If there are 3 million more people doing what they are doing now, it would be difficult to reduce the amount of pollution going into the bay, he said.
Reaction to the report has been varied. Watermen and state officials have disagreed vehemently with the suggestion of a moratorium on oyster harvesting. However, many of the proposals are getting serious attention. David Carroll, who is Governor Schaefer's Chesapeake Bay coordinator, has read the book once and is going back for a second study.
But there is debate and criticism about the assessment of the state of the bay's health.
"I think it is time to stop beating ourselves up and congratulate ourselves," said Ted Erickson, head of the Environmental Protection Agency's regional office in Philadelphia.
"I consider not having lost the bay a major turning of the tide," said Mr. Carroll. If Maryland, Virginia, Pennsylvania and the federal government had not spent millions of dollars and focused so much attention on the issue, "I think we would be in serious trouble. . . . I think by the mid-1990s we would be watching the bay slip through our fingers."
Eugene Cronin, a well-respected bay scientist who watched the program develop for years, is much less pleased with progress.

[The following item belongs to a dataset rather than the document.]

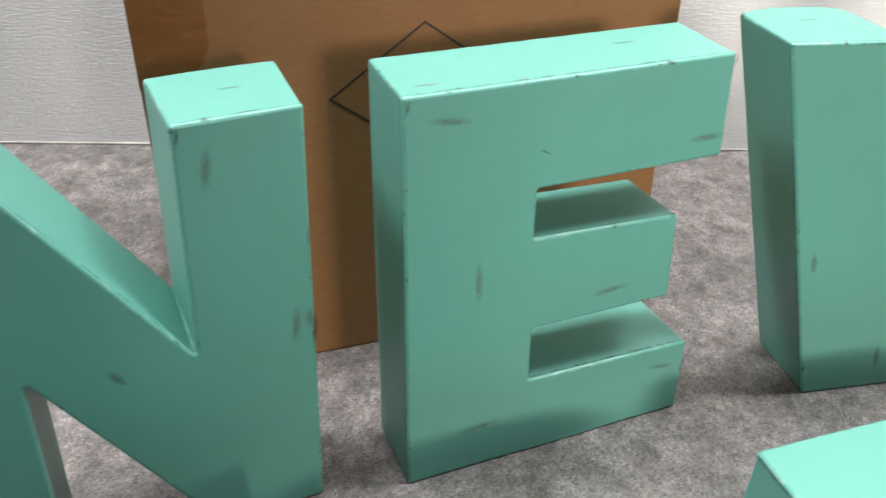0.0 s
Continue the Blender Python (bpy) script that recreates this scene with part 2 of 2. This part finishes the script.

The report "is a clear, vivid reminder that while we have given a lot of time, a lot of money and a lot of attention, we have not gotten the results," Dr. Cronin said. "What we now have accomplished is not enough." How fast the cleanup should go and how ambitious its goals should be may be a matter of how impatient the observer is. Mr. Baker admits he is an impatient man, more impatient than the governments that are playing the central role.
Some observers inside government who ask not to be named say they agree with Mr. Baker and also believe there is a lack of leadership among the governors, EPA chief William Reilly and other key players in the clean up.
But others, like Mr. Carroll, say the cleanup is just in the midst of growing pains. "We have essentially done the easy things, and we are beginning to deal with the hard questions," Mr. Carroll said. "It puts some new coals on the fire. It gets people talking."